Consider smooth map $f:\mathbb{R}^{n}\to \mathbb{R}$, let $a \in \mathbb{R}^{n}$ be any point, $X \in T_{a}\mathbb{R}^{n}=\mathbb{R}^{n}$ be tangent vector at point $a$.
I have probably proven the following:
Claim: $df_{a}(X)=\frac{d}{dt}|_{t=0}f(a+Xt)$, where $d$ is the tangent map or derivation of $f$.
""Proof"": Let $h:\mathbb{R}\to \mathbb{R}$ be some smooth function. Let's evaluate $df_{a}(X)$ at $h$.
$df_{a}(X)h = X|_{a}(hf)$ (this means directional derivative by $X$ at point $a$. also this point follows from definition)
Now by chain rule, we obtain $X|_{a}(hf)=\frac{d}{dt}|_{t=f(a)}h \cdot X|_{a}f$.
I.e. $df_{a}(X) = X|_{a}f \cdot \frac{d}{dt}|_{t=f(a)}$.
Because we identify real numbers $x \in \mathbb{R}$ with one dimensional derivations $x \cdot \frac{d}{dt}|_{t=f(a)}$, we conclude:
$df_{a}(X) = X|_{a}f$
Which by the definition equals to $\frac{d}{dt}|_{t=0}f(a+Xt)$. Q.E.D.
The whole reasoning seem clumsy and far fetched to me.
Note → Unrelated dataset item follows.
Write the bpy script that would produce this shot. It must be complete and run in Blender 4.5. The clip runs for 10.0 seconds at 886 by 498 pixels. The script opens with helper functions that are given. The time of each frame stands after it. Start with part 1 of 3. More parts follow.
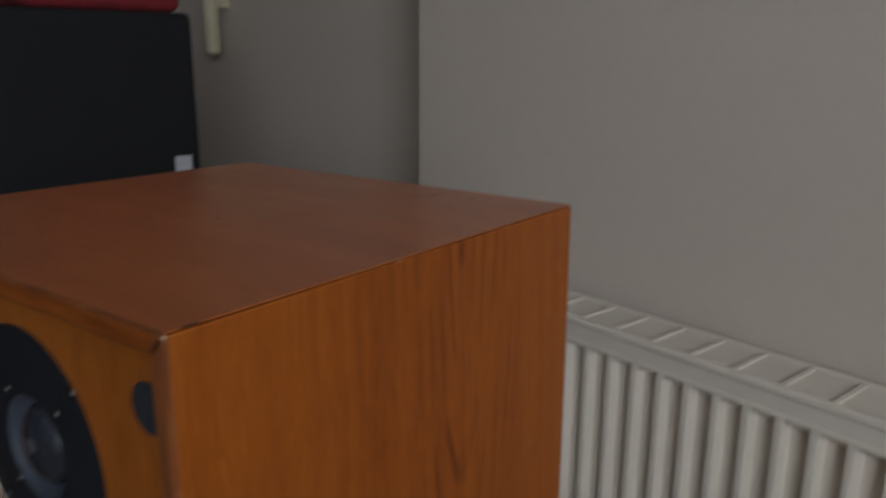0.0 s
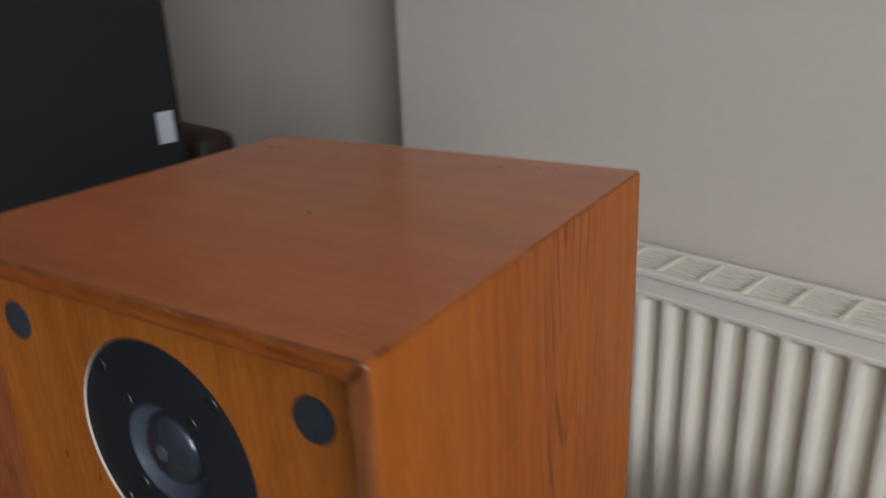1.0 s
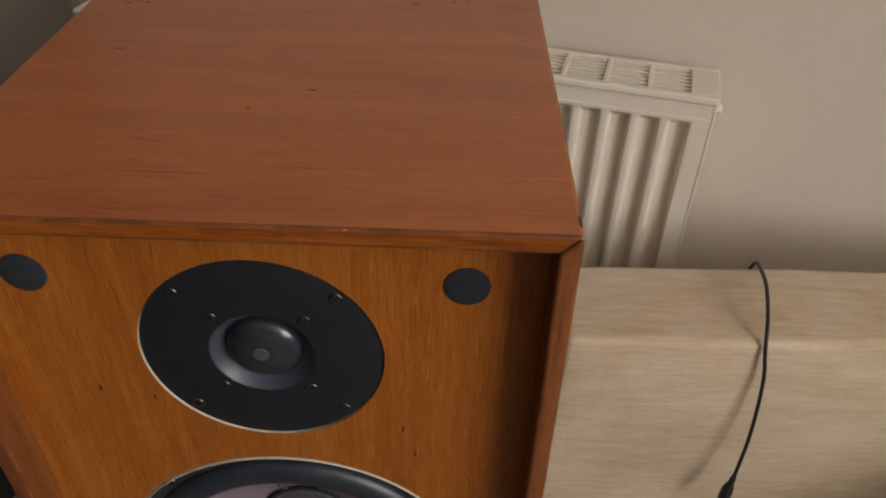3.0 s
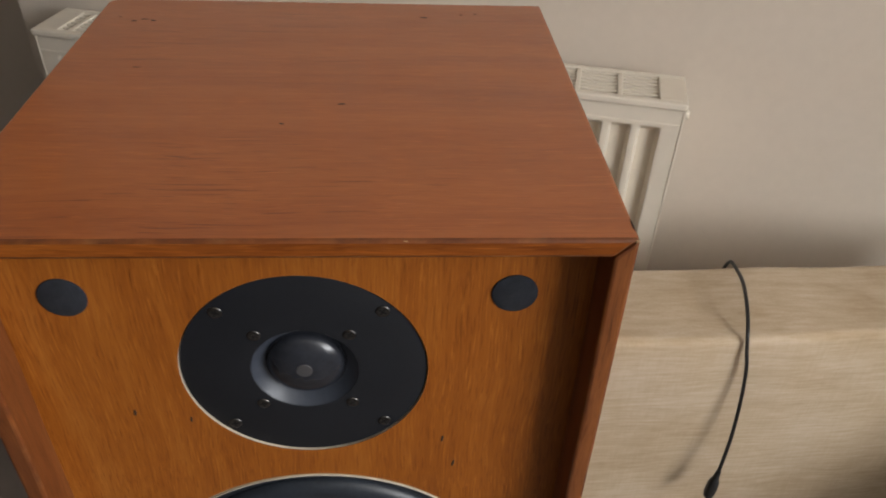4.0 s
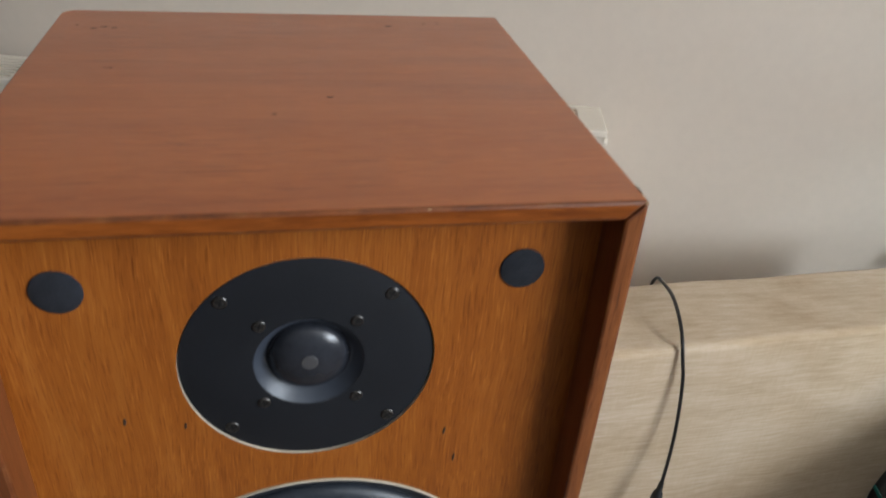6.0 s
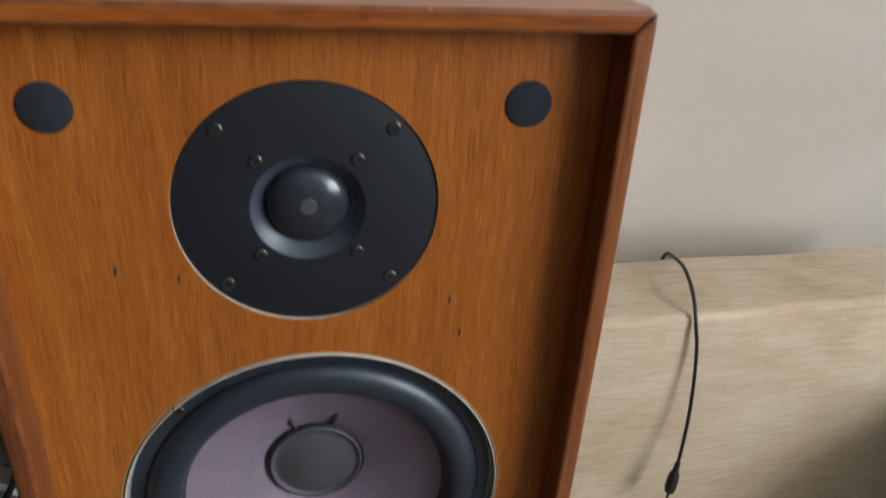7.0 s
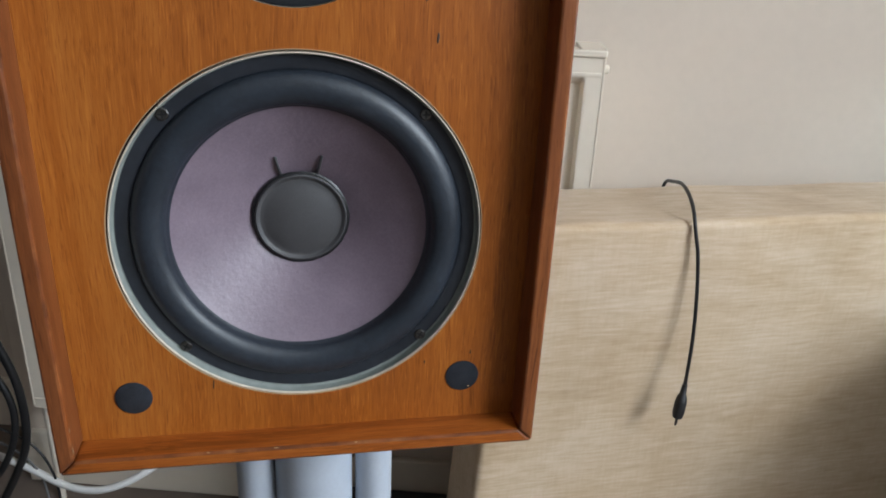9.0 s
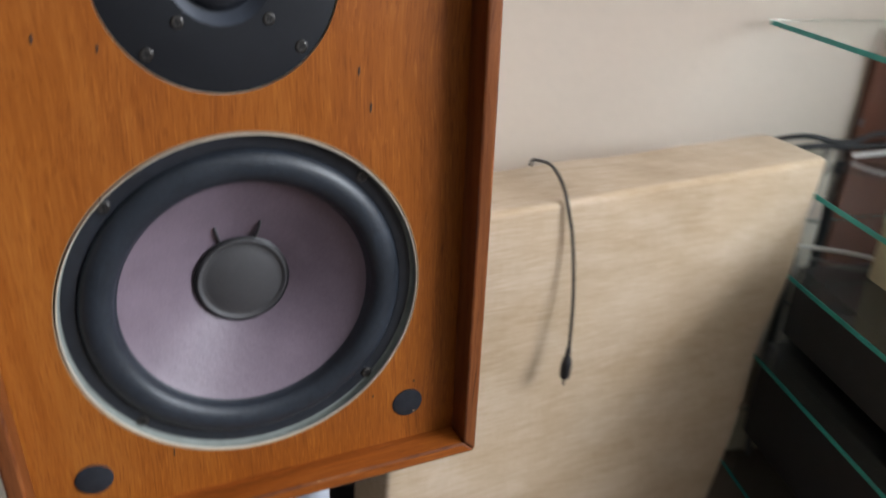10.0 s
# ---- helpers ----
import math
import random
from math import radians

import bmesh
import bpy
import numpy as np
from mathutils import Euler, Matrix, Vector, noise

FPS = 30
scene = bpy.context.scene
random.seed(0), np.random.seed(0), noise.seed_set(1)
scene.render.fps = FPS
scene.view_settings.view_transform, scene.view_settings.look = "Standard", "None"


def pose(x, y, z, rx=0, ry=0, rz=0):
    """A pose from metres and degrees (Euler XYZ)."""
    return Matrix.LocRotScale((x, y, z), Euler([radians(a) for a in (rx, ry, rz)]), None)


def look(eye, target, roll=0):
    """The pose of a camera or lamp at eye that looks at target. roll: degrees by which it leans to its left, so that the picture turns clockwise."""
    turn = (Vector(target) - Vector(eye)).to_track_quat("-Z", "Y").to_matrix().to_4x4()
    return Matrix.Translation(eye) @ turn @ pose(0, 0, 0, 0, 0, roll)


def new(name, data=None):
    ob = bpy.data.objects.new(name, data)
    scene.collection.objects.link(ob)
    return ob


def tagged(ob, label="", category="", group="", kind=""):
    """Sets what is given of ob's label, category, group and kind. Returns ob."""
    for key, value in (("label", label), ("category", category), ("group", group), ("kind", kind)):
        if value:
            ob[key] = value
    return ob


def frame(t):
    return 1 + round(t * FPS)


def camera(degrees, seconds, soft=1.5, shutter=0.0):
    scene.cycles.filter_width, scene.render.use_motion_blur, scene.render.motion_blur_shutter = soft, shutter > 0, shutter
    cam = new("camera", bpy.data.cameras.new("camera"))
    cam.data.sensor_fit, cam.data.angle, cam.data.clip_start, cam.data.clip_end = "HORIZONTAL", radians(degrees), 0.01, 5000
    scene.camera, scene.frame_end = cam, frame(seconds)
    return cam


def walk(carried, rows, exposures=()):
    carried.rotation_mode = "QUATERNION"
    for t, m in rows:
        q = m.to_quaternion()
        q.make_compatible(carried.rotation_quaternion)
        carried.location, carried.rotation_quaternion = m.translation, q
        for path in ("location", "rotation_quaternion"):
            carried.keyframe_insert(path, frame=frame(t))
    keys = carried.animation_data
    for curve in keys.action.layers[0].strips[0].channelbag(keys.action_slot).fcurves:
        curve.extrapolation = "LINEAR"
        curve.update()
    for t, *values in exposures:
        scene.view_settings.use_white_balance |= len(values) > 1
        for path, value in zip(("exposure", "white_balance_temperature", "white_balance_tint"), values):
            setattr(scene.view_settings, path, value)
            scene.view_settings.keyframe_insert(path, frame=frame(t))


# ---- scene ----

If not wrong. Is my proof correct? What would you suggest to change/improve? Thanks in advance.
You proof is correct. However, there are various equivalent definitions of the tangent space $T_a\mathbb{R}^{n}$. It is isomorphic to $\mathbb{R}^{n}$, but you should make precise which definition you use and how the isomorphism $T_a\mathbb{R}^{n} \to \mathbb{R}^{n}$ is given.
Obviously you use the description via derivations. In this case $X \in \mathbb{R}^{n}$ is identfied with the directional derivation $D_{a,X}$ at $a$ in direction $X$ which you write as $X \mid_a$. In the one-dimensional case you say correctly that $x$ is identified with $x \cdot \frac{d}{dt} \mid_{f(a}$ which is the directional derivation $D_{f(a),x} = x \mid_{f(a)}$. Your claim should then precisely be understood as follows:
Under the above identications of tangent spaces, $df_{a}(X)=\frac{d}{dt}|_{t=0}f(a+Xt) = D_{a,X}(f) = X \mid_a(f)$.